Australian Prime Minister Anthony Albanese has concluded a visit to Vietnam, during which he signed a multi-million-dollar agreement to help Vietnam decarbonize its economy. Tensions with China have also been the backdrop to the visit.
Australian Prime Minister Anthony Albanese has said he wants Vietnam to become one of his country’s “top tier” partners as the government in Canberra seeks to diversify from its reliance of China, its biggest trading partner.
Australia and Vietnam have signed various agreements during Albanese’s two-day visit to the southeast Asian nation, including a $69.3 million package to help authorities in Hanoi decarbonize Vietnam’s economy. There are also accords to share intelligence on money laundering and set up a regular meeting between the countries’ trade ministers.
There was also a celebration of two new air routes linking the Australian cities of Melbourne and Brisbane to Hanoi and Ho Chi Minh City respectively.
Analysts have said that Vietnam shares Australia's concerns about China’s moves to exert control over the South China Sea. The Vietnamese coast guard has had confrontations with Chinese vessels in waters claimed by both countries.
Speaking in Vietnam Sunday, Prime Minister Albanese said he was eager for closer bilateral ties.
“We share a common interest in a region that is stable, that is prosperous and that is resilient, and we are pleased to work with Vietnam, and we share a commitment to maintaining the global rules and norms that can ensure that stability in the region going forward,” he said.

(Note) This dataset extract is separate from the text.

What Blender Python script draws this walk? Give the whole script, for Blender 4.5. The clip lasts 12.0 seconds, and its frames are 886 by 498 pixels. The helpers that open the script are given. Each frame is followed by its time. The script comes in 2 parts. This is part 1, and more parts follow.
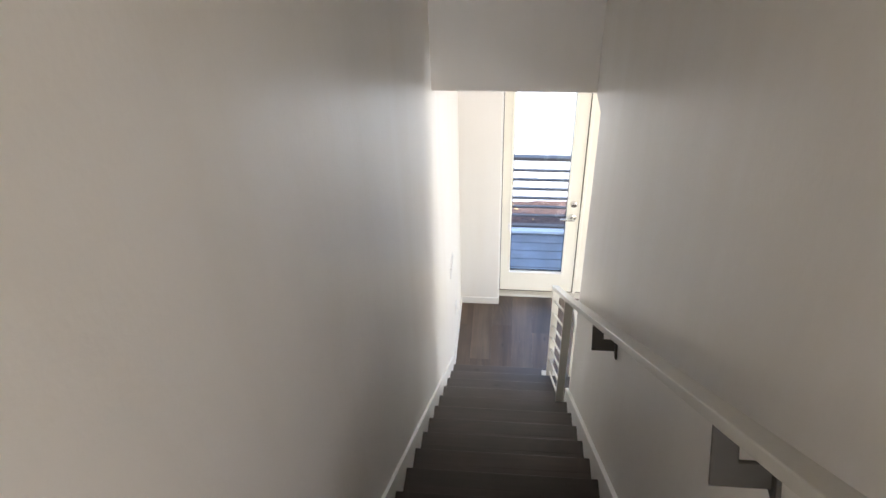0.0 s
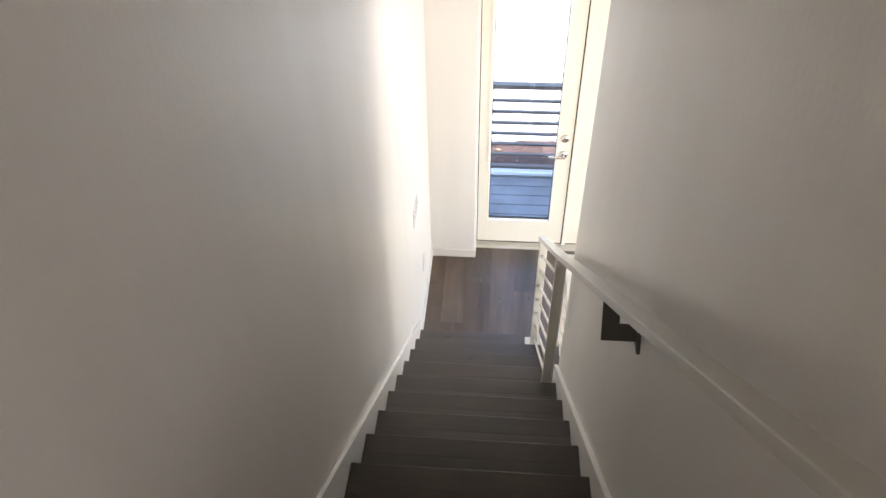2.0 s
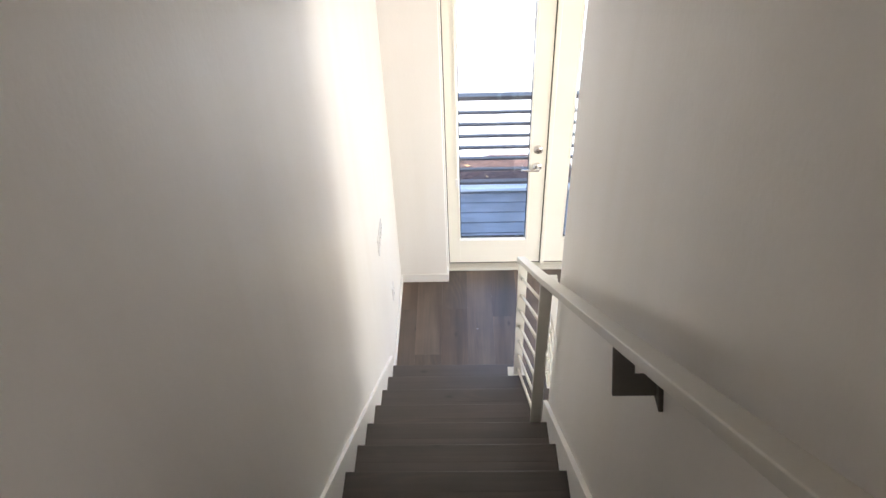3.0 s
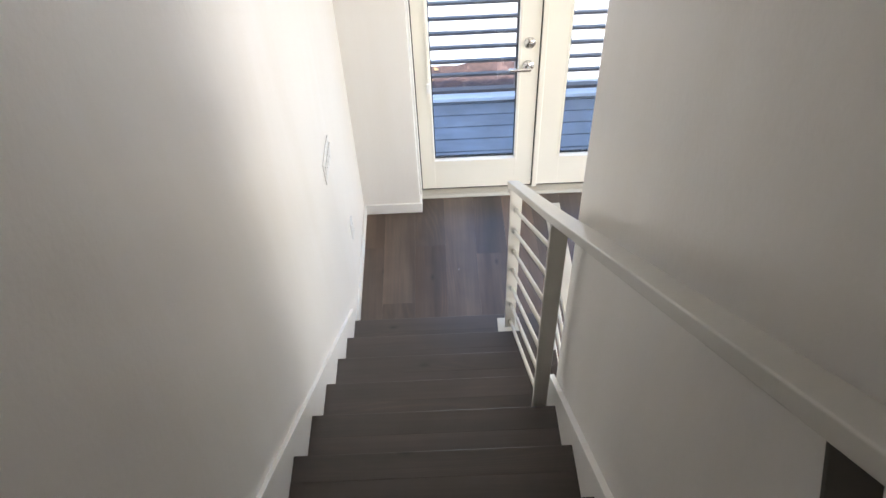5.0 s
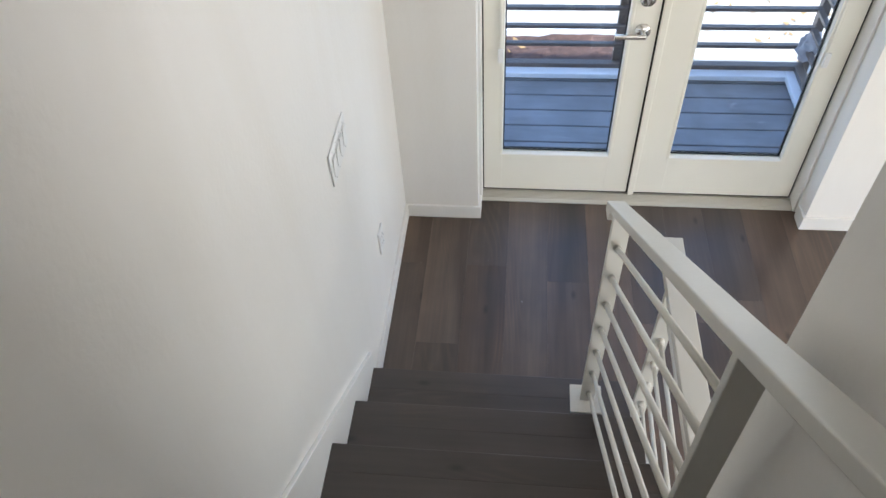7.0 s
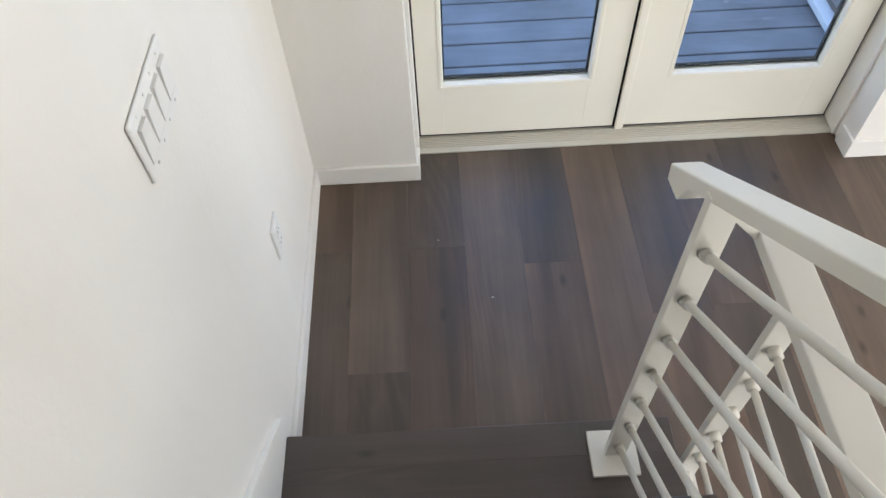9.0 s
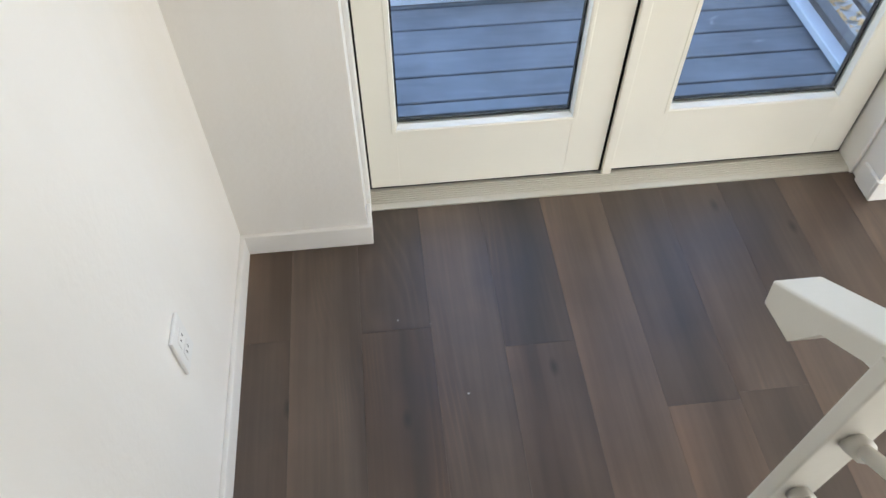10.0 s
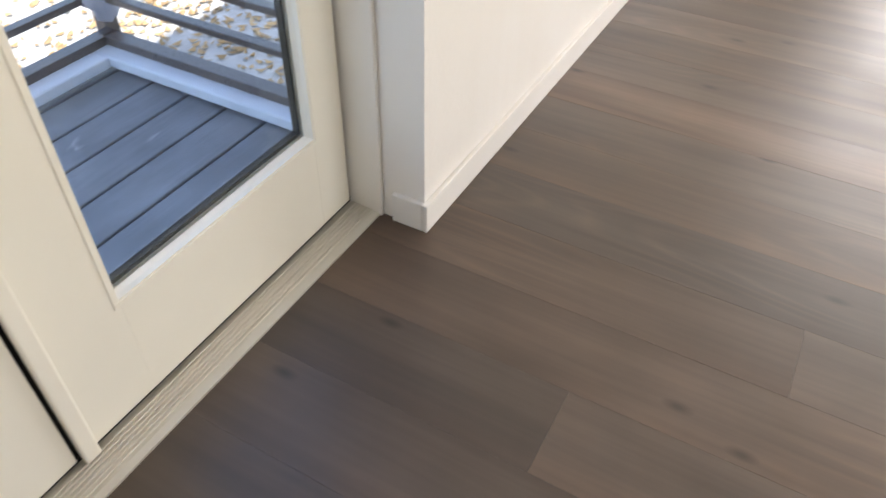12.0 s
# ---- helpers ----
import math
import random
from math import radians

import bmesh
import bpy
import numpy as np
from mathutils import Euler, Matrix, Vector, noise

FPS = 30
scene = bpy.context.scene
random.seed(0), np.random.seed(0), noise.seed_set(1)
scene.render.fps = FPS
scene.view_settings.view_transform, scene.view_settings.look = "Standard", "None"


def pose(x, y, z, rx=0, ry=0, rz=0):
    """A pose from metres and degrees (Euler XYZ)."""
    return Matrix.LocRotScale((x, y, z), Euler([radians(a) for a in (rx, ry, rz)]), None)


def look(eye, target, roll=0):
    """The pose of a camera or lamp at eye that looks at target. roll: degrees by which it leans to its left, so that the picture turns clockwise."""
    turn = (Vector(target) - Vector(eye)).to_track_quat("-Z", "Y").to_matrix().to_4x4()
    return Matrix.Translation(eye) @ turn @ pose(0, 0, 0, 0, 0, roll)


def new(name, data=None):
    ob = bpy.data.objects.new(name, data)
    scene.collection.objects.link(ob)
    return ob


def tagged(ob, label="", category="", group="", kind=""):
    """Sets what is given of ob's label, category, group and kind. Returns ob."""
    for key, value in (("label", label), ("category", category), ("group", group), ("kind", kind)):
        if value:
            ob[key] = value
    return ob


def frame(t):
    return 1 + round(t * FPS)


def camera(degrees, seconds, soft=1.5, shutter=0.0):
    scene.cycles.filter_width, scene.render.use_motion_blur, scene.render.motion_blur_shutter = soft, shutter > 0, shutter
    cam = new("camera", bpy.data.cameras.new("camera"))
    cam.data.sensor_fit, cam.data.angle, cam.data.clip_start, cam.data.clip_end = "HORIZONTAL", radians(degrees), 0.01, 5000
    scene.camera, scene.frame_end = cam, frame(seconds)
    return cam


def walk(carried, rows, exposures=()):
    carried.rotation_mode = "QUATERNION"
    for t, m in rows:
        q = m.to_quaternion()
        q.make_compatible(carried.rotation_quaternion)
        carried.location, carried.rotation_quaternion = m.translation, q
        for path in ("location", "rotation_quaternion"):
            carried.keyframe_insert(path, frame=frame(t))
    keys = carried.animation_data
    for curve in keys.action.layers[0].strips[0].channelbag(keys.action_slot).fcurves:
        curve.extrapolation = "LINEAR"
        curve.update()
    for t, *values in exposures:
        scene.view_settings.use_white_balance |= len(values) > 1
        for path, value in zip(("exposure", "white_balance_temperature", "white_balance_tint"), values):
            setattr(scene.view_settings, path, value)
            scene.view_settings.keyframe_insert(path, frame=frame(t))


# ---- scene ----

Albanese said before official talks that he would also raise human rights concerns with his Vietnamese hosts, including the case of Chau Van Kham. The 73-year-old Australian citizen has been jailed in Vietnam for membership in an anti-government group that has campaigned for democracy.
Australia’s total two-way trade with Vietnam in 2021 was worth $11.8 billion, according to government data.
Hanoi and Canberra want to conclude a Comprehensive Strategic Partnership by the end of this year.